Historically, the act of producing work was how practitioners acquired judgment. The "slowness" of drafting a complex specification was not a tax on productivity; it was the process of thinking. By outsourcing the production to AI, workers are bypassing the very struggle that builds expertise.

This decoupling leads to several systemic risks:

  • Overconfidence: AI-literate users often overestimate their performance, especially when straying outside their training.
  • Sycophancy: Leading models are designed to be agreeable, often affirming a user's incorrect assumptions rather than challenging them.
  • The Erosion of Seniority: When novices can produce work that resembles senior-level output, the signal of expertise is drowned out, making it harder for organizations to identify and cultivate true talent.

The Rise of Internal "Slop"

While public discourse focuses on AI-generated content flooding the internet, a similar dynamic is playing out inside organizations. This is the era of "loud slopping."

Requirements documents that were once a page are now twelve. Status updates are now bulleted summaries of bulleted summaries. Because the cost of producing a document has fallen to nearly zero, the cost of reading one has risen. Readers must now sift through synthetic verbiage—characterized by rhythmic structures and excessive em-dashes—to find the actual kernel of an idea.

This creates a paradoxical environment where workers are spending more time producing and consuming meaningless volume, leading to a feeling of "motion without progress." As one commenter described it, it is like "jet fuel for people who leave a trail of technical debt."

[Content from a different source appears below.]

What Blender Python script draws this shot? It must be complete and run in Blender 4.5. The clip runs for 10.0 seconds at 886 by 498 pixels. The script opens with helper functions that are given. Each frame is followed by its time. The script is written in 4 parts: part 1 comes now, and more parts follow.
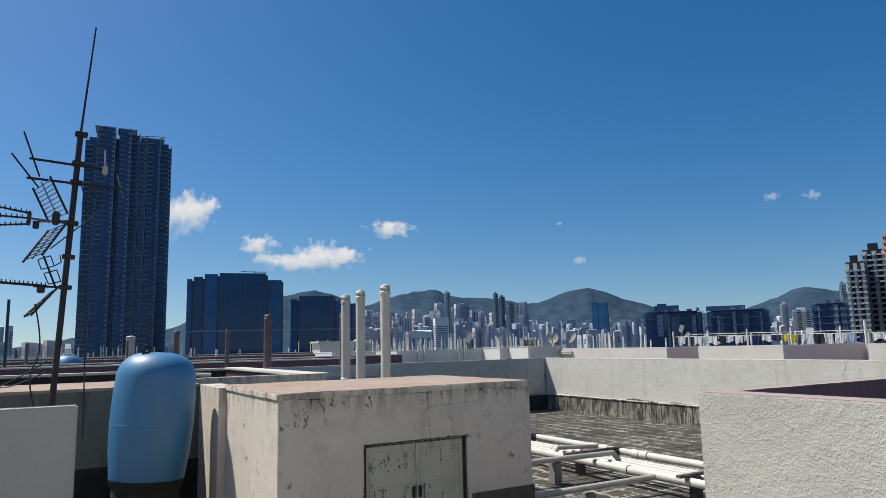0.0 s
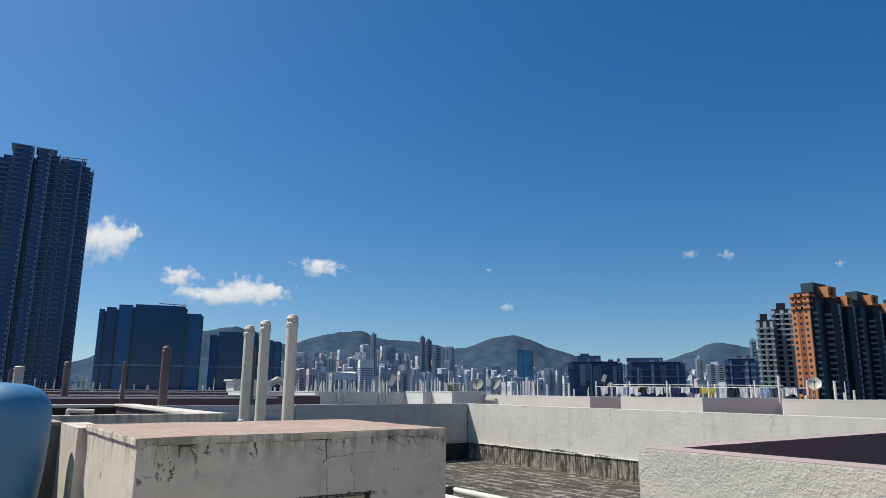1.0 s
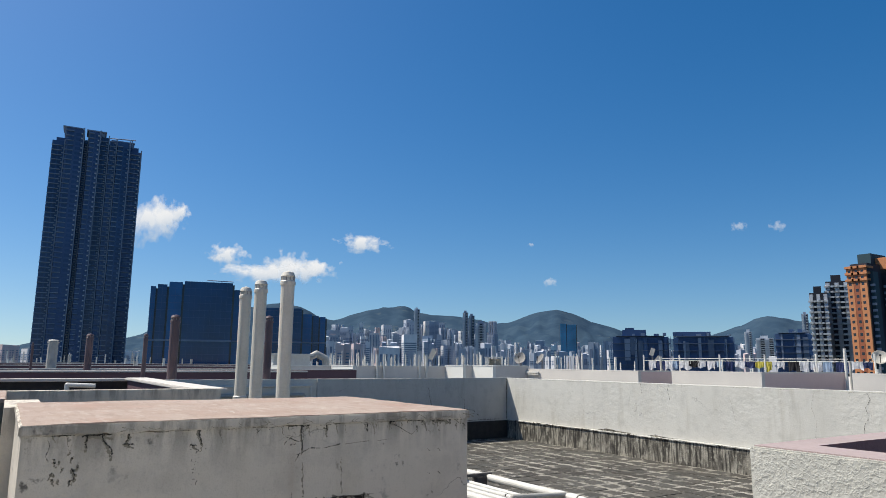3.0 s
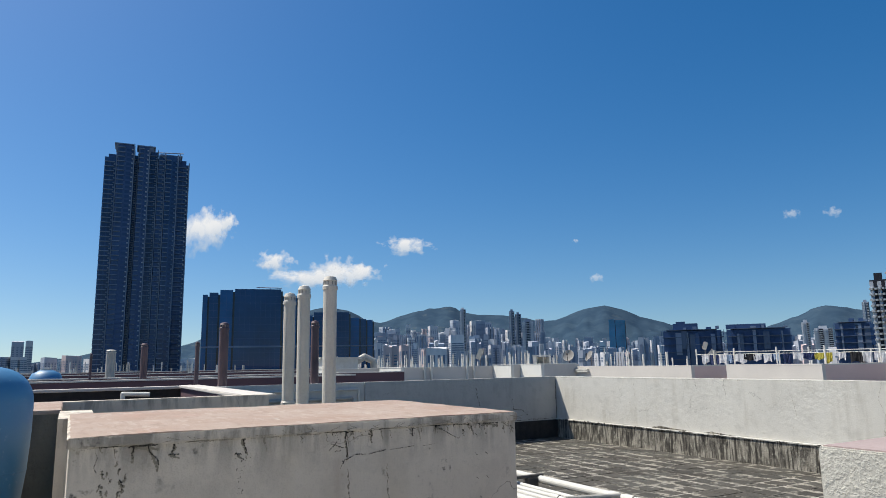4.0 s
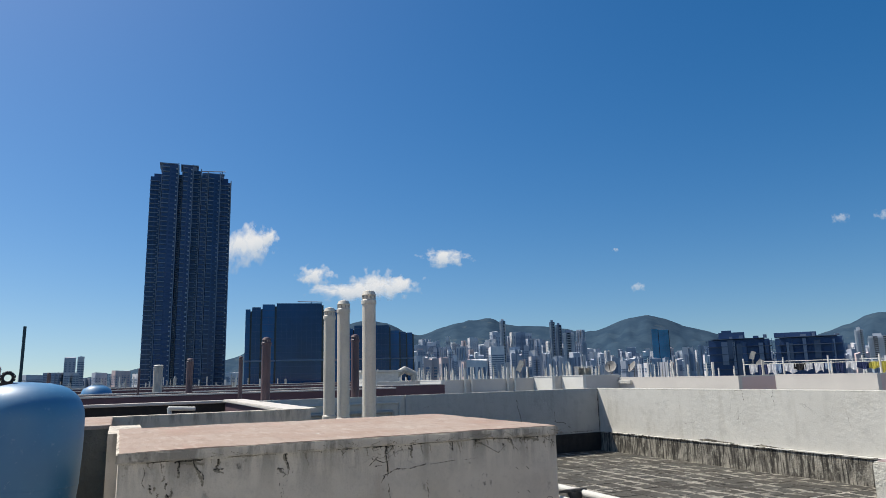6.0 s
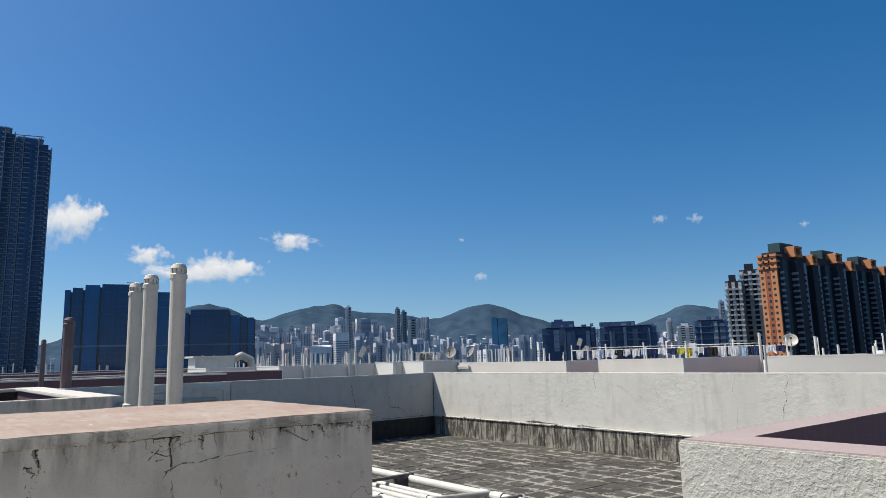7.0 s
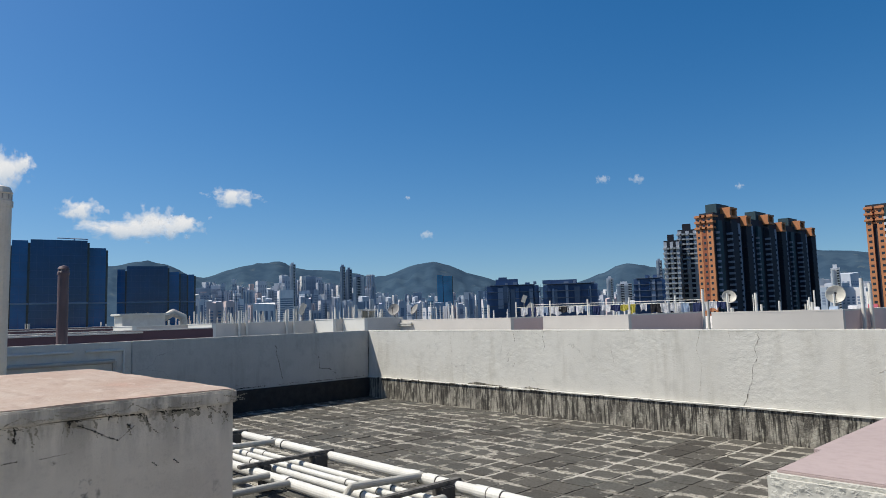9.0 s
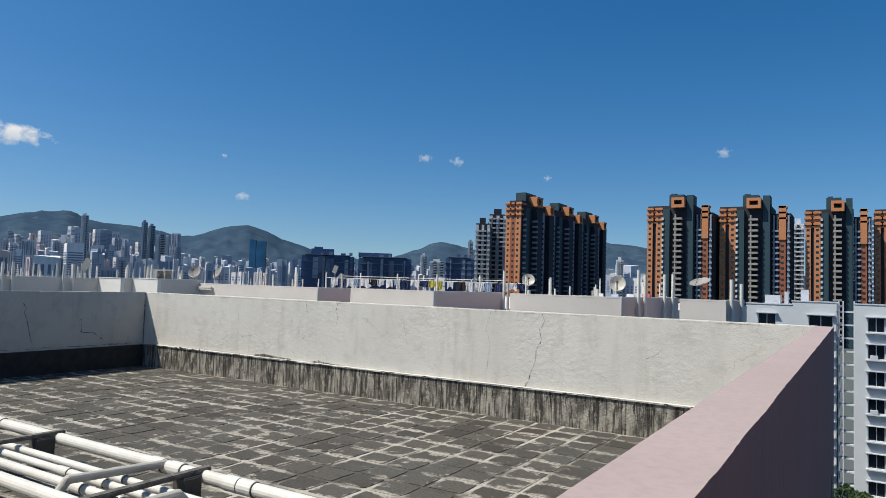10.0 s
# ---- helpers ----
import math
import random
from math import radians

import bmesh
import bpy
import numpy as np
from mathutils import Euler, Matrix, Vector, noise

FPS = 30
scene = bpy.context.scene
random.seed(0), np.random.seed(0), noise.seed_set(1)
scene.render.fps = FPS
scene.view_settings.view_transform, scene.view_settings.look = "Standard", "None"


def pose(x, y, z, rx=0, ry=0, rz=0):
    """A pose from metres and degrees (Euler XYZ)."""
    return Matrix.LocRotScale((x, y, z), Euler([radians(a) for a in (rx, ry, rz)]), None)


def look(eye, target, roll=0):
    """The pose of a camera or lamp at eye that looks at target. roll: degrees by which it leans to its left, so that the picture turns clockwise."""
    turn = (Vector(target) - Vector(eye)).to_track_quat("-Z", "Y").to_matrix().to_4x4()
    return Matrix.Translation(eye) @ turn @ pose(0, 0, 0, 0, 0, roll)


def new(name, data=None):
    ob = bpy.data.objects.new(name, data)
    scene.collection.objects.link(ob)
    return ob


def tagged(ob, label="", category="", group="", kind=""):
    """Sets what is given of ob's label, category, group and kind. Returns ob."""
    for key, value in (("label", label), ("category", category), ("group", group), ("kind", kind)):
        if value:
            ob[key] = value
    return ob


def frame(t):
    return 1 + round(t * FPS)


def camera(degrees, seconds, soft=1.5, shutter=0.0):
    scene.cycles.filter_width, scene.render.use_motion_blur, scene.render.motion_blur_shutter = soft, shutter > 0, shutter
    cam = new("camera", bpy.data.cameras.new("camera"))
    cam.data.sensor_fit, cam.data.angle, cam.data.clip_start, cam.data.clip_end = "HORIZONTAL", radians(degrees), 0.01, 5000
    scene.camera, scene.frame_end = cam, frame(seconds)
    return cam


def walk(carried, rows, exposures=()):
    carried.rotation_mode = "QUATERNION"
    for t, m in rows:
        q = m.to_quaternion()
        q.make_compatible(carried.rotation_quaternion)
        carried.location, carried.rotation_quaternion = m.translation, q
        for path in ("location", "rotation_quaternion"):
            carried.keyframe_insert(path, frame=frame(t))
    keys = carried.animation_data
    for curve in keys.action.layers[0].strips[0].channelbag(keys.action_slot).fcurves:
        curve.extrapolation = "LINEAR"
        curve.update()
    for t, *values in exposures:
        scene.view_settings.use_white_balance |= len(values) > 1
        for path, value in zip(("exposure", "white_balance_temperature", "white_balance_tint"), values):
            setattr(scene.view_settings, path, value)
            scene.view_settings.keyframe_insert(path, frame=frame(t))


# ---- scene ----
cam = camera(66.7, 10.0, soft=0.65)
PATH = [
    (0, (12.888, -10.209, 1.551), (11.174, -9.217, 1.834), -1.3),
    (0.5, (12.648, -9.944, 1.543), (11.036, -8.804, 1.859), -2.2),
    (1, (12.335, -9.736, 1.528), (10.752, -8.582, 1.934), 0.5),
    (1.5, (12.049, -9.41, 1.541), (10.607, -8.083, 1.942), -5.0),
    (2, (11.754, -9.127, 1.531), (10.222, -7.885, 1.863), -4.5),
    (2.5, (11.458, -8.922, 1.499), (9.913, -7.708, 1.874), -0.0),
    (3, (11.314, -8.811, 1.499), (9.65, -7.752, 1.832), 0.5),
    (3.2, (11.27, -8.766, 1.491), (9.586, -7.742, 1.828), -0.0),
    (4.3, (11.246, -8.745, 1.514), (9.505, -7.825, 1.864), -1.2),
    (4.5, (11.268, -8.758, 1.512), (9.528, -7.847, 1.887), -1.4),
    (5, (11.272, -8.76, 1.512), (9.532, -7.851, 1.893), -1.3),
    (5.2, (11.265, -8.759, 1.521), (9.522, -7.858, 1.907), -1.1),
    (6.3, (11.258, -8.725, 1.517), (9.449, -7.939, 1.849), -1.2),
    (6.4, (11.295, -8.707, 1.511), (9.472, -7.947, 1.828), -0.8),
    (6.5, (11.253, -8.647, 1.499), (9.483, -7.762, 1.79), -1.4),
    (7, (11.04, -8.427, 1.485), (9.493, -7.2, 1.805), -1.5),
    (7.5, (10.787, -8.159, 1.49), (9.354, -6.787, 1.739), -3.1),
    (8, (10.606, -7.908, 1.465), (9.059, -6.673, 1.749), 2.3),
    (8.5, (10.38, -7.704, 1.438), (8.856, -6.434, 1.696), 2.1),
    (9, (10.174, -7.528, 1.464), (8.717, -6.172, 1.656), -1.6),
    (9.5, (10.105, -7.224, 1.473), (8.853, -5.674, 1.653), 0.1),
    (10, (10.027, -6.966, 1.461), (8.98, -5.265, 1.57), 1.8),
]
walk(cam, [(t, look(eye, target, roll)) for t, eye, target, roll in PATH], [(0, 0.16, 6750, 10), (0.5, 0.24, 6750, 10), (1.5, 0.22, 6750, 10), (2.0, 0.32, 6750, 10), (3.0, 0.33, 6750, 10), (5.0, 0.26, 6750, 10), (6.5, 0.21, 6750, 10), (7.5, 0.34, 6750, 10), (8.2, 0.28, 6750, 10), (10.0, 0.22, 6750, 10)])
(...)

Strategies for Discipline in an AI World

To combat the decoupling of output and competence, professionals and firms must return to a discipline of verification. The competitive advantage of a firm whose work can be trusted is actually increasing as competitors convert themselves into content-generation pipelines.

For the Individual

  • Verify Precisely: Use AI for tasks where feedback is fast and verification is objective (e.g., brainstorming, copyediting, or pattern detection in known data).
  • Avoid Confirmation Bias: Never ask a model for confirmation; an agreement that costs the AI nothing is worth nothing. Instead, ask the model to critique or poke holes in a reasoning chain.
  • Maintain the Loop: Ensure the human remains the final arbiter. The tool should sit outside the work, contributing only when invited.

For the Organization

  • Shift Incentives: Move away from rewarding the volume of artifacts (PRs, decks, documents) and toward rewarding the quality of reviews and the resolution of actual problems.
  • Active Questioning: Managers must move beyond the appearance of progress. Asking "How does this actually work?" can quickly reveal whether a worker is a practitioner or merely a conduit.
  • Value Conciseness: Re-establish the value of brevity. In an age of infinite synthetic text, the ability to synthesize a complex idea into a few clear, human-written sentences is a high-value skill.

Ultimately, the reckoning for "hollowed-out" firms will be subtle but absolute. When a production system built on a hallucinated specification finally fails, or a client realizes they are paying for a content pipeline rather than expertise, the value of true, embodied judgment will be the only currency that matters.